Utah is targeting tax deadbeats
It is changing policies in going after money owed
Because of a critical state audit, the Utah State Tax Commission has done an about-face, changing dozens of its once-secret policies and/or methods in going after delinquent taxpayers.
And if the commission is as successful as Legislative Auditor General Wayne Welsh believes it can be in collecting bad tax debt, starting next year lawmakers could have an extra $135 million or more to spend on schools, roads or whatever.
That's not chump change.
If GOP legislative leaders actually do factor that into their yearly revenue estimates, nearly half the money needed to implement a new competency-based education program or pay for tuition tax credits or cover the cost of any number of other state programs could be generated.
"Yes, I think they should" put that money into next year's budget, said Welsh, who Friday released more information on a Tax Commission audit his office did earlier this year that had previously been kept secret.

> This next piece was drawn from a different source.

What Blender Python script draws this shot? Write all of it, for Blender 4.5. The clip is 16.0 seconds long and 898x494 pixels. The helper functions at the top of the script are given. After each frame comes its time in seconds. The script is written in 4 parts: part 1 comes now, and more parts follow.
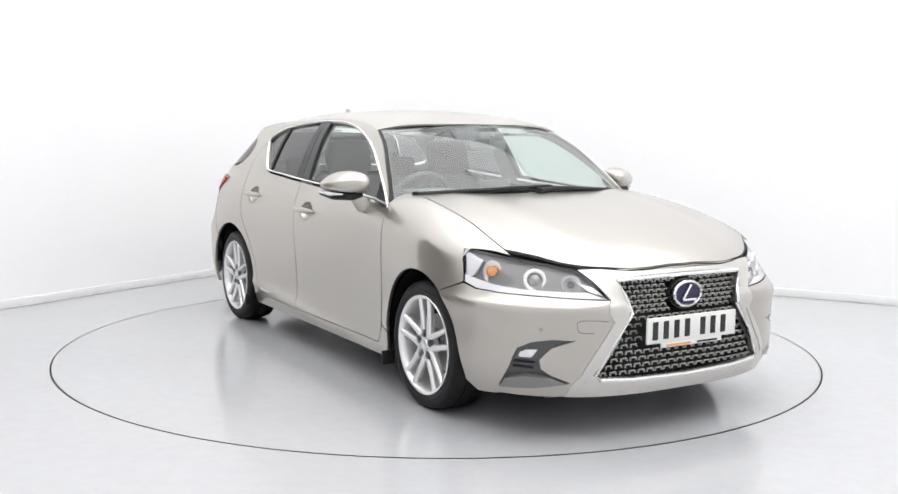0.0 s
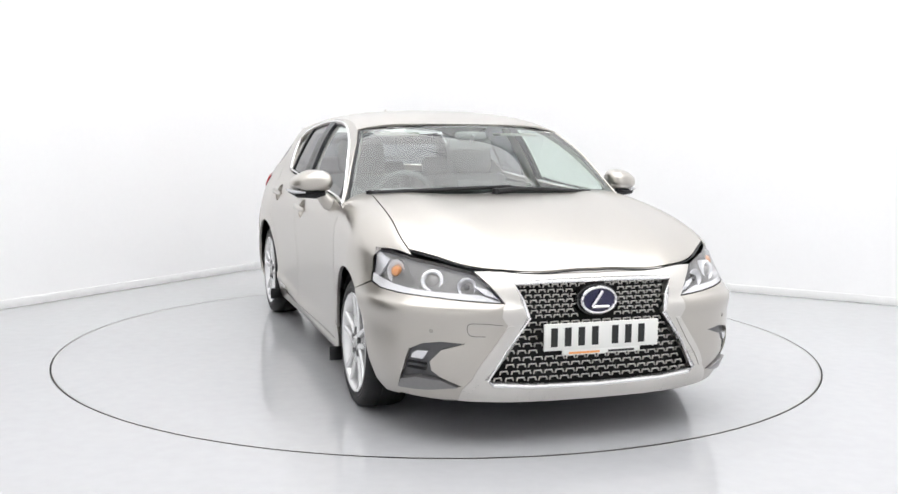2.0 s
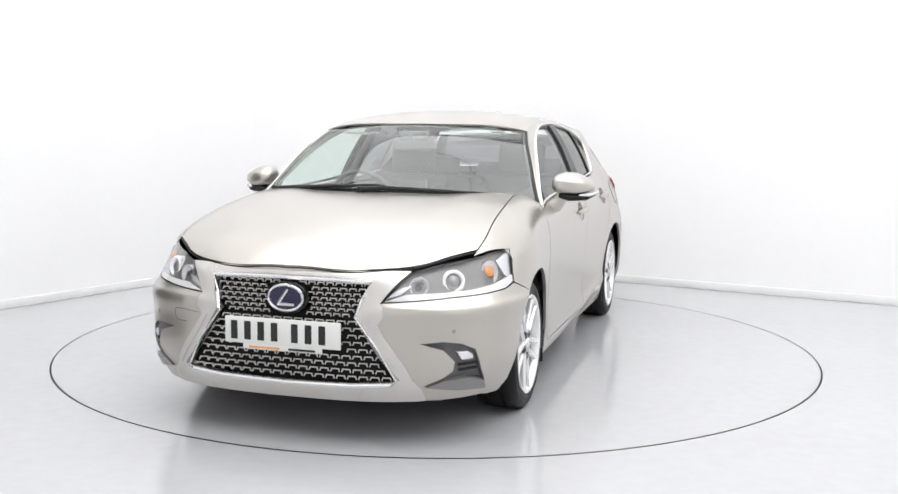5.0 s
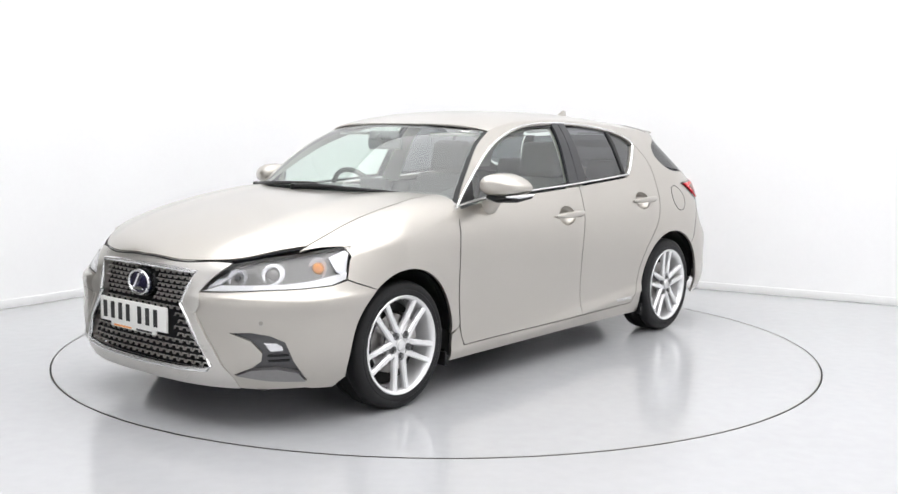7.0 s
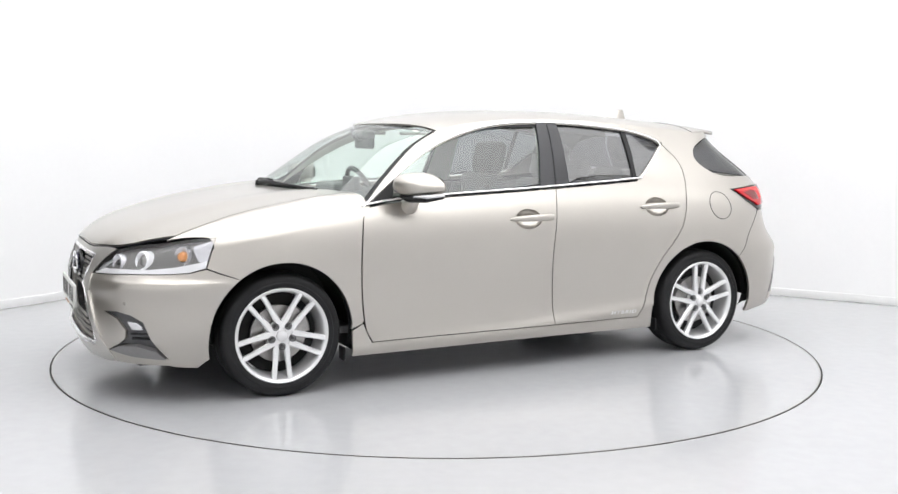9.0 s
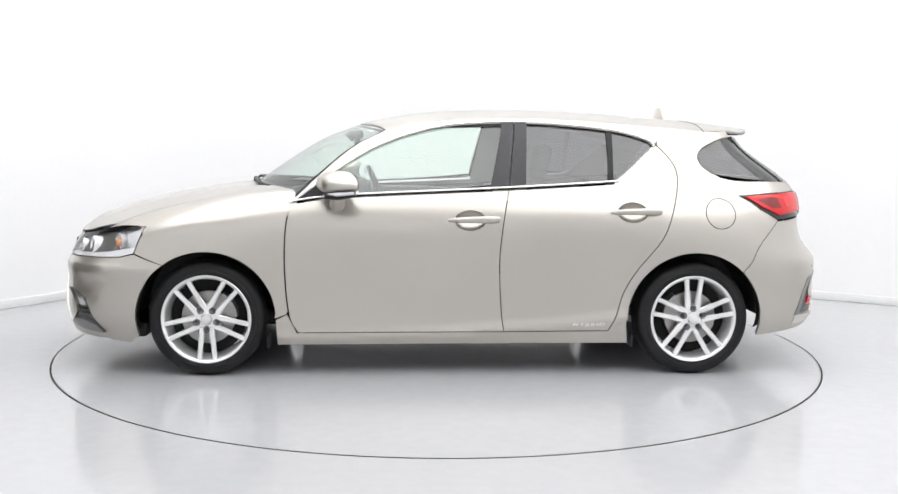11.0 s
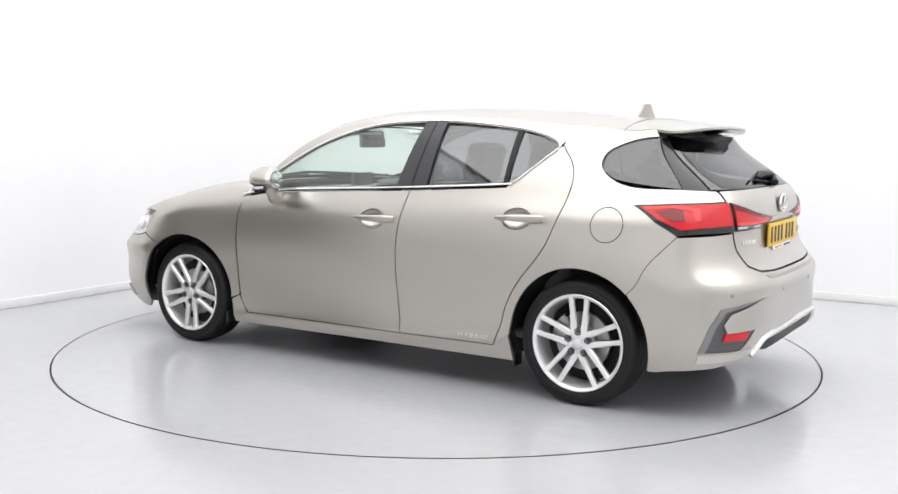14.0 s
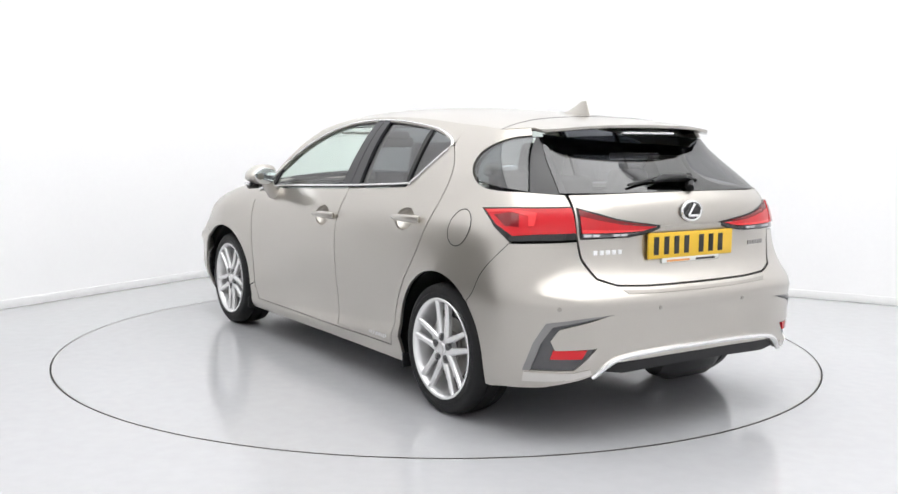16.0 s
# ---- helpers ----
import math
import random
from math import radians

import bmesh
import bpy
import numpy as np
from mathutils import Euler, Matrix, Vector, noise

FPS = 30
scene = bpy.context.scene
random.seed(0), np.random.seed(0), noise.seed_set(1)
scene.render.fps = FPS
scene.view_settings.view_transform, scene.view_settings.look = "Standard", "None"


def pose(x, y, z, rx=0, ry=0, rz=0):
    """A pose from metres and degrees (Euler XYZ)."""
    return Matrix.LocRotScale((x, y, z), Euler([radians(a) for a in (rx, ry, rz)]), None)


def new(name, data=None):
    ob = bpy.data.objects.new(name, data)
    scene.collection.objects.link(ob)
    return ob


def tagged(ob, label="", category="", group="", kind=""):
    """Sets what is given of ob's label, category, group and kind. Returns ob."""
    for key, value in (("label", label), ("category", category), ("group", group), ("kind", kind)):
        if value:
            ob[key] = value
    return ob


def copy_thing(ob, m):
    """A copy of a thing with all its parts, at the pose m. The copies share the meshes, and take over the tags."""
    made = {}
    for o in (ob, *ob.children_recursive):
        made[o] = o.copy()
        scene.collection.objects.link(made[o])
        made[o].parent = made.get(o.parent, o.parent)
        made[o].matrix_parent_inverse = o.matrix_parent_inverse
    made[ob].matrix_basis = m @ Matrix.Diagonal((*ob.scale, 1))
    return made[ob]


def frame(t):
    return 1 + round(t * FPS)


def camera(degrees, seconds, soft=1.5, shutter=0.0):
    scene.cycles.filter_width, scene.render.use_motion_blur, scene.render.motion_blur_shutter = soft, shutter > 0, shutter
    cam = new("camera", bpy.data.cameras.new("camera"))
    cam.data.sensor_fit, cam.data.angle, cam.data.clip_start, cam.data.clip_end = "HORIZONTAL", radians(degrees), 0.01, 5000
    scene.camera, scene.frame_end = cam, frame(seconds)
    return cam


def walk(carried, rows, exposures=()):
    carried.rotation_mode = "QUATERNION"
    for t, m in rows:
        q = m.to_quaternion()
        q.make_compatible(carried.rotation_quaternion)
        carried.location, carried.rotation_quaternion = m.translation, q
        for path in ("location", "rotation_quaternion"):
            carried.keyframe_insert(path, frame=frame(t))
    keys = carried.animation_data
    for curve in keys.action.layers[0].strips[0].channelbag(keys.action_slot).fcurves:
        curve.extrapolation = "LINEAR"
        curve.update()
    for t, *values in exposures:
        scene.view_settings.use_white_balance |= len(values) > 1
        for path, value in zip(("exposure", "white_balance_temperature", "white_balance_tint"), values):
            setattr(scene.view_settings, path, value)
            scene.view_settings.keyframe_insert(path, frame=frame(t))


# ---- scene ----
cam = camera(48.38, 16.0)
STAND = pose(0, -6.102, 1.291, 0, 0, -0.589) @ pose(0, 0, 0, 90 - 6.514) @ pose(0, 0, 0, 0, 0, 0.596)
walk(cam, [(0, STAND), (16, STAND)])

# ---- light and exposure ----
world = bpy.data.worlds.new("studio_world")
world.use_nodes = True
world.node_tree.nodes["Background"].inputs[0].default_value = (1, 1, 1, 1)
world.node_tree.nodes["Background"].inputs[1].default_value = 0.3
scene.world = world
scene.view_settings.exposure = 0.0
PANEL_GLOW = 2.04


# ---- materials ----
def material(name, color, rough=0.5, metal=0.0, coat=0.0, noise_scale=0.0, vary=0.0, bump=0.0, emit=None, glow=0.0, spec=0.5, gloss_vary=True):
    """A Principled surface with two scales of variation in colour and gloss."""
    m = bpy.data.materials.new(name)
    m.use_nodes = True
    nt = m.node_tree
    b = nt.nodes["Principled BSDF"]
    b.inputs["Base Color"].default_value = (*color, 1)
    b.inputs["Roughness"].default_value = rough
    b.inputs["Metallic"].default_value = metal
    b.inputs["Coat Weight"].default_value = coat
    b.inputs["Coat Roughness"].default_value = 0.04
    b.inputs["Specular IOR Level"].default_value = spec
    if emit:
        b.inputs["Emission Color"].default_value = (*emit, 1)
        b.inputs["Emission Strength"].default_value = glow
    if noise_scale:
        tc = nt.nodes.new("ShaderNodeTexCoord")
        n1 = nt.nodes.new("ShaderNodeTexNoise")
        n1.inputs["Scale"].default_value = noise_scale
        n1.inputs["Detail"].default_value = 4
        n2 = nt.nodes.new("ShaderNodeTexNoise")
        n2.inputs["Scale"].default_value = noise_scale * 0.06
        n2.inputs["Detail"].default_value = 3
        nt.links.new(tc.outputs["Object"], n1.inputs["Vector"])
        nt.links.new(tc.outputs["Object"], n2.inputs["Vector"])
        mix = nt.nodes.new("ShaderNodeMath")
        mix.operation = "ADD"
        nt.links.new(n1.outputs["Fac"], mix.inputs[0])
        nt.links.new(n2.outputs["Fac"], mix.inputs[1])
        rng = nt.nodes.new("ShaderNodeMapRange")
        rng.inputs["From Min"].default_value, rng.inputs["From Max"].default_value = 0.6, 1.4
        rng.inputs["To Min"].default_value, rng.inputs["To Max"].default_value = 1 - vary, 1 + vary
        nt.links.new(mix.outputs[0], rng.inputs["Value"])
        sc = nt.nodes.new("ShaderNodeVectorMath")
        sc.operation = "SCALE"
        sc.inputs[0].default_value = color
        nt.links.new(rng.outputs[0], sc.inputs["Scale"])
        nt.links.new(sc.outputs[0], b.inputs["Base Color"])
        if gloss_vary:
            r2 = nt.nodes.new("ShaderNodeMath")
            r2.operation = "MULTIPLY"
            r2.inputs[1].default_value = rough
            nt.links.new(rng.outputs[0], r2.inputs[0])
            nt.links.new(r2.outputs[0], b.inputs["Roughness"])
        if bump:
            bp = nt.nodes.new("ShaderNodeBump")
            bp.inputs["Strength"].default_value = 1.0
            bp.inputs["Distance"].default_value = bump
            nt.links.new(n1.outputs["Fac"], bp.inputs["Height"])
            nt.links.new(bp.outputs[0], b.inputs["Normal"])
    return m


def glass(name, tint, rough=0.0, gloss=0.5):
    """A thin pane: clear tinted see-through with a Fresnel gloss on it."""
    m = bpy.data.materials.new(name)
    m.use_nodes = True
    nt = m.node_tree
    nt.nodes.remove(nt.nodes["Principled BSDF"])
    out = nt.nodes["Material Output"]
    tr = nt.nodes.new("ShaderNodeBsdfTransparent")
    tr.inputs[0].default_value = (*tint, 1)
    gl = nt.nodes.new("ShaderNodeBsdfGlossy")
    gl.inputs["Roughness"].default_value = rough
    lw = nt.nodes.new("ShaderNodeLayerWeight")
    lw.inputs["Blend"].default_value = 0.5
    pw = nt.nodes.new("ShaderNodeMath")
    pw.operation = "POWER"
    pw.inputs[1].default_value = 5.0
    nt.links.new(lw.outputs["Facing"], pw.inputs[0])
    fr = nt.nodes.new("ShaderNodeMapRange")
    fr.inputs["To Min"].default_value, fr.inputs["To Max"].default_value = 0.10 * gloss, 0.95
    nt.links.new(pw.outputs[0], fr.inputs["Value"])
    mx = nt.nodes.new("ShaderNodeMixShader")
    nt.links.new(fr.outputs[0], mx.inputs[0])
    nt.links.new(tr.outputs[0], mx.inputs[1])
    nt.links.new(gl.outputs[0], mx.inputs[2])
    nt.links.new(mx.outputs[0], out.inputs[0])
    return m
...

House Speaker Marty Stephens, R-Farr West, who pushed Welsh and the Tax Commission to release more information on the audit, said, "I don't know how much" of the possible $135 million extra "will be put in the budget. We'll be conservative and cautious. I can say it won't be anything like $135 million" until a delinquent collection track record is proven and leaders are comfortable with spending the money.
"Our auditors do great work, and this audit is another example of them saving millions of dollars for the state's citizens," said Stephens, whose Legislative Records Committee ordered the new information to be released Friday.
Leaders released the data after a hearing earlier this week on a Government Records Management and Access Act appeal brought by The Salt Lake Tribune, and joined by the Deseret Morning News, on Welsh's original audit of the Tax Commission. Finished some time ago but not released until September, nearly every page of the original 90-page audit had blacked out or redacted sections.
Welsh said such information couldn't be released because it would provide a "road map" to dishonest taxpayers to see how they could avoid paying taxes. Specifically, the redacted portions detailed how much a taxpayer had to owe before he was pursued, had liens placed on the property and so on.
Since the audit was finished, the commission has changed "many of their policies and methodologies" in collecting delinquent taxes, noted Welsh. And so now the redacted portions "are history about what the Tax Commission did before, not what it's doing now."